The Council's pocket-veto powers thwart that chain of command. The Council need not reflect the President's views because it is an advisory body. But the Secretary of Commerce, who heads the Department of Commerce, answers to the President and the people. And Council members can refuse to let her set up limited-access fisheries, delegate to states, or repeal a plan. By blocking her actions, the Council wields significant authority. And no one can override the Council's pocket veto (unlike the President's limited veto). That is enough to make Council members officers, not employees.

The council members are also "principal officers" because their veto authority is final and unreviewable, and can countermand the decision of a cabinet secretary. The council's other powers, however, are not of constitutional significance.

Finding a constitutional problem with the structure of fishery regulation under the Magnuson-Stevenson Act, the next question for the court was the proper remedy -- and here the court gave the petitioners less than they were hoping for.

The fishermen ask us to invalidate the amendment. But we need not go so far. When a statute is constitutionally flawed, "we try to limit the solution to the problem, severing any problematic portions while leaving the remainder intact." Free Enter. Fund v. Pub. Co. Acct. Oversight Bd., 561 U.S. 477, 508 (2010) (internal quotation marks omitted). Even though this statute has no severability clause, we can sever an unconstitutional provision unless Congress evidently would not have passed the remaining parts without the invalid ones. Id. at 509. To figure this out, we look at the statute's text and historical context. Id.

Even if we knock out the pocket vetoes, the statute remains "fully operative." Id. (internal quotation marks omitted). The Council's "most significant responsibility" is drafting proposed plans; that duty remains untouched. NRDC v. Nat'l Marine Fisheries Serv., 71 F. Supp. 3d 35, 40 (D.D.C. 2014) (K.B. Jackson, J.). What is more, the government conceded at argument that these pocket-veto provisions are rarely used and that severing them would not disrupt the statutory scheme. So we will sever the pocket-veto powers in Sections 1854(c)(3), 1854(h), and 1856(a)(3)(B). Those severances suffice to remove the Council's significant authority.

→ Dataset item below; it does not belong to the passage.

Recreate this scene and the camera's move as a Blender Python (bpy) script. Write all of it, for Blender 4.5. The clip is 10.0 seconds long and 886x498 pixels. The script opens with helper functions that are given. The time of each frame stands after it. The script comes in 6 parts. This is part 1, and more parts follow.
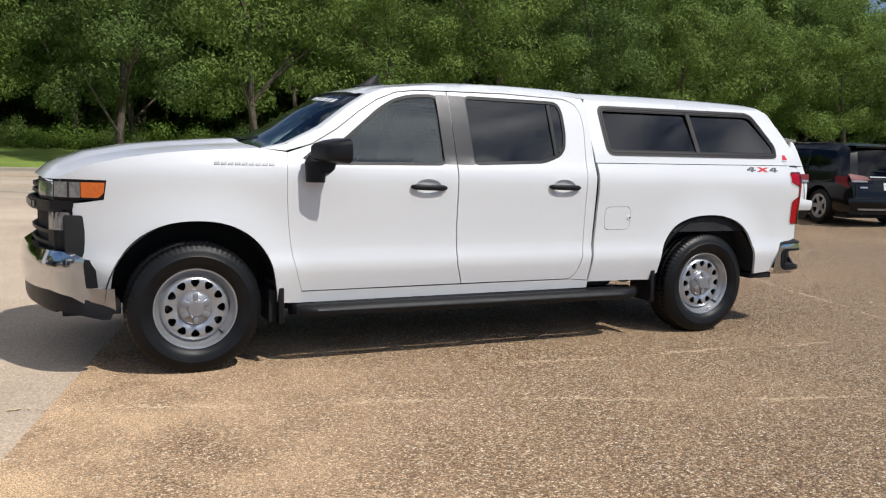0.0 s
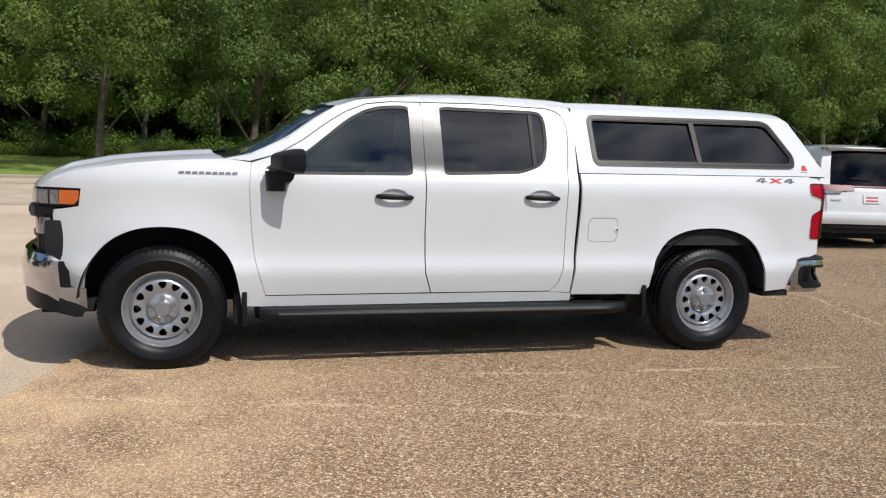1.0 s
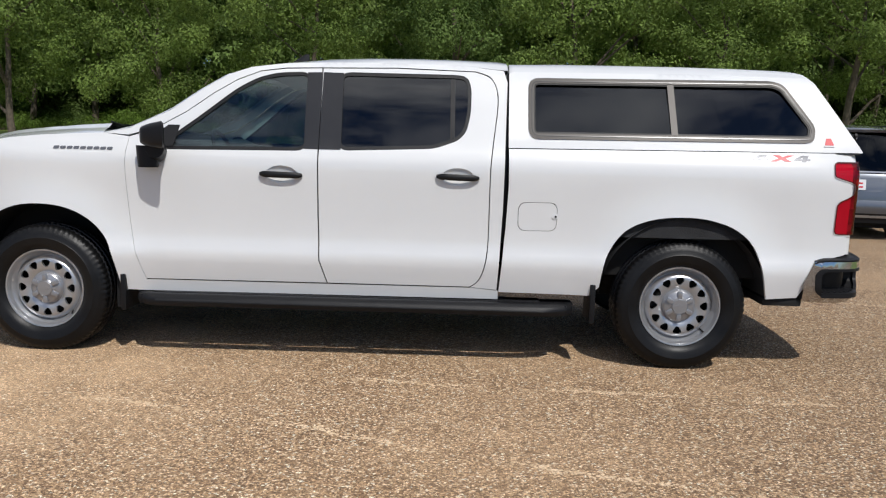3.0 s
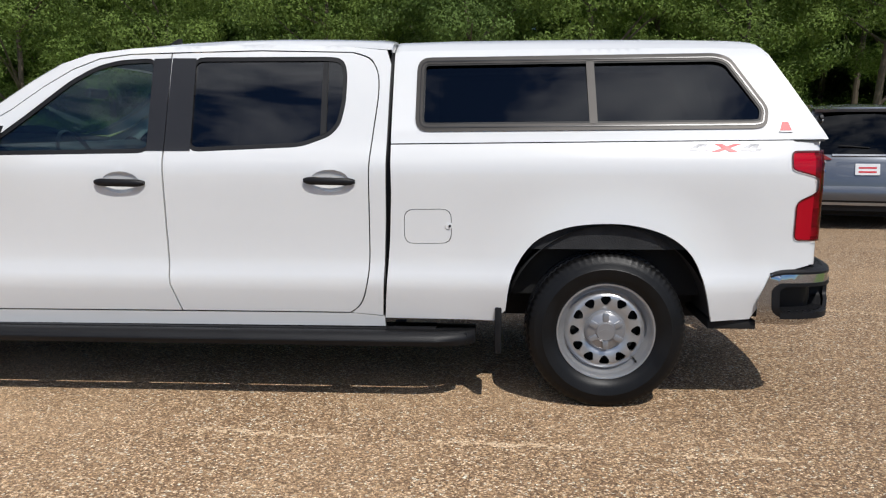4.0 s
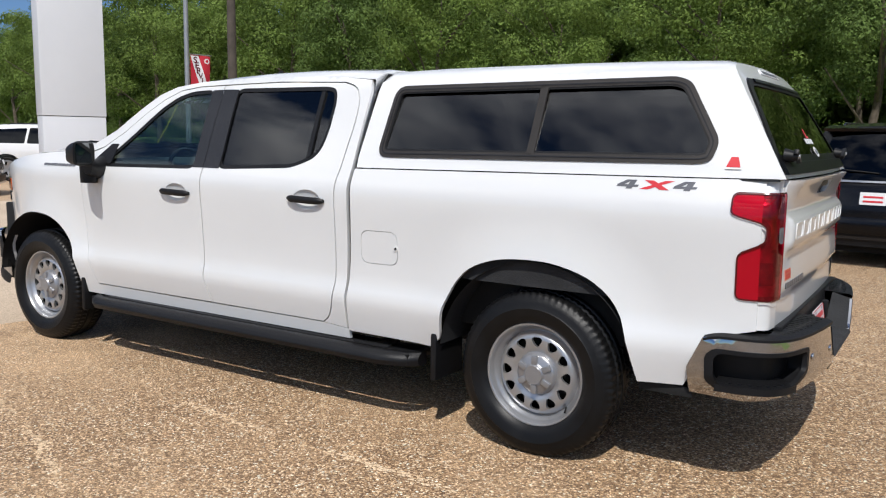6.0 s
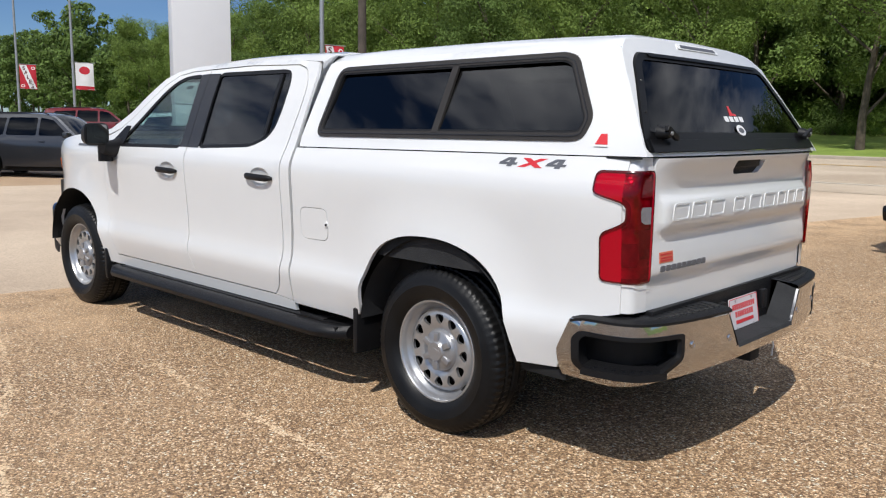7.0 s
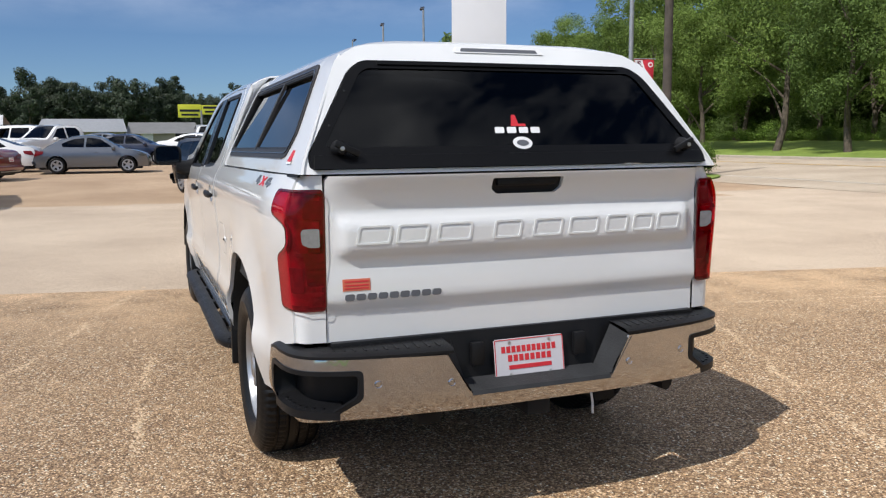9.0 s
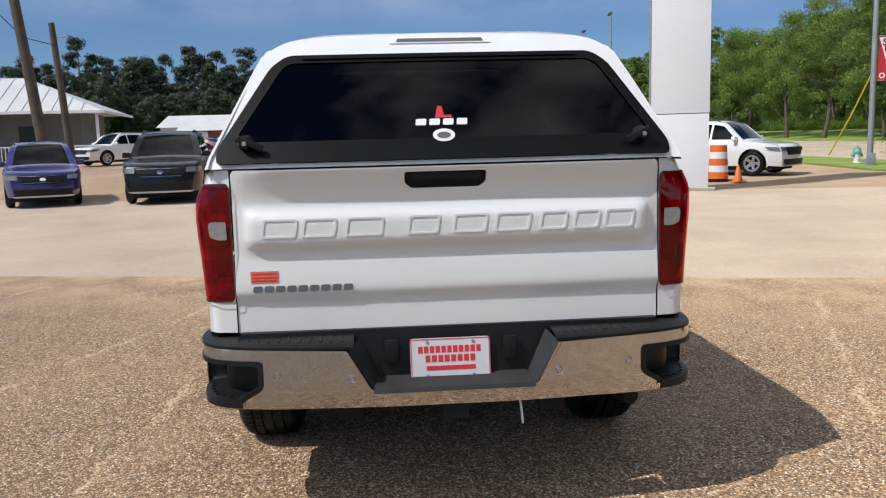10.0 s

Without those powers, the Council members are mere employees who fall outside the  Appointments Clause. They did not use their unconstitutional powers to enact or tweak the amendment in this case. Their advisory role in proposing the amendment plus its implementing regulation was proper.

Judge Bibas' opinion concludes:

Executive officials who have significant authority must be properly appointed. Because the Council members were not, we sever the pocket-veto provisions that gave them significant authority. Without those powers, the Council members are no longer officers but rather employees. As employees, they need not be appointed by the President or Secretary. We will thus reverse the District Court's order granting summary judgment for the government and instead render judgment for the fishermen, relieving the  Council of its significant authority.

As noted, Judge Rendell dissented, rejecting the majority's conclusion that the councils exercise "significant authority" and lamenting the decision to "gut[] the powers given the Councils by Congress." In her view, the court should "avoid rewriting the legislative scheme," especially where (as here) binding precedent does not require it.

It will be interesting to see whether the Solicitor General seeks further review.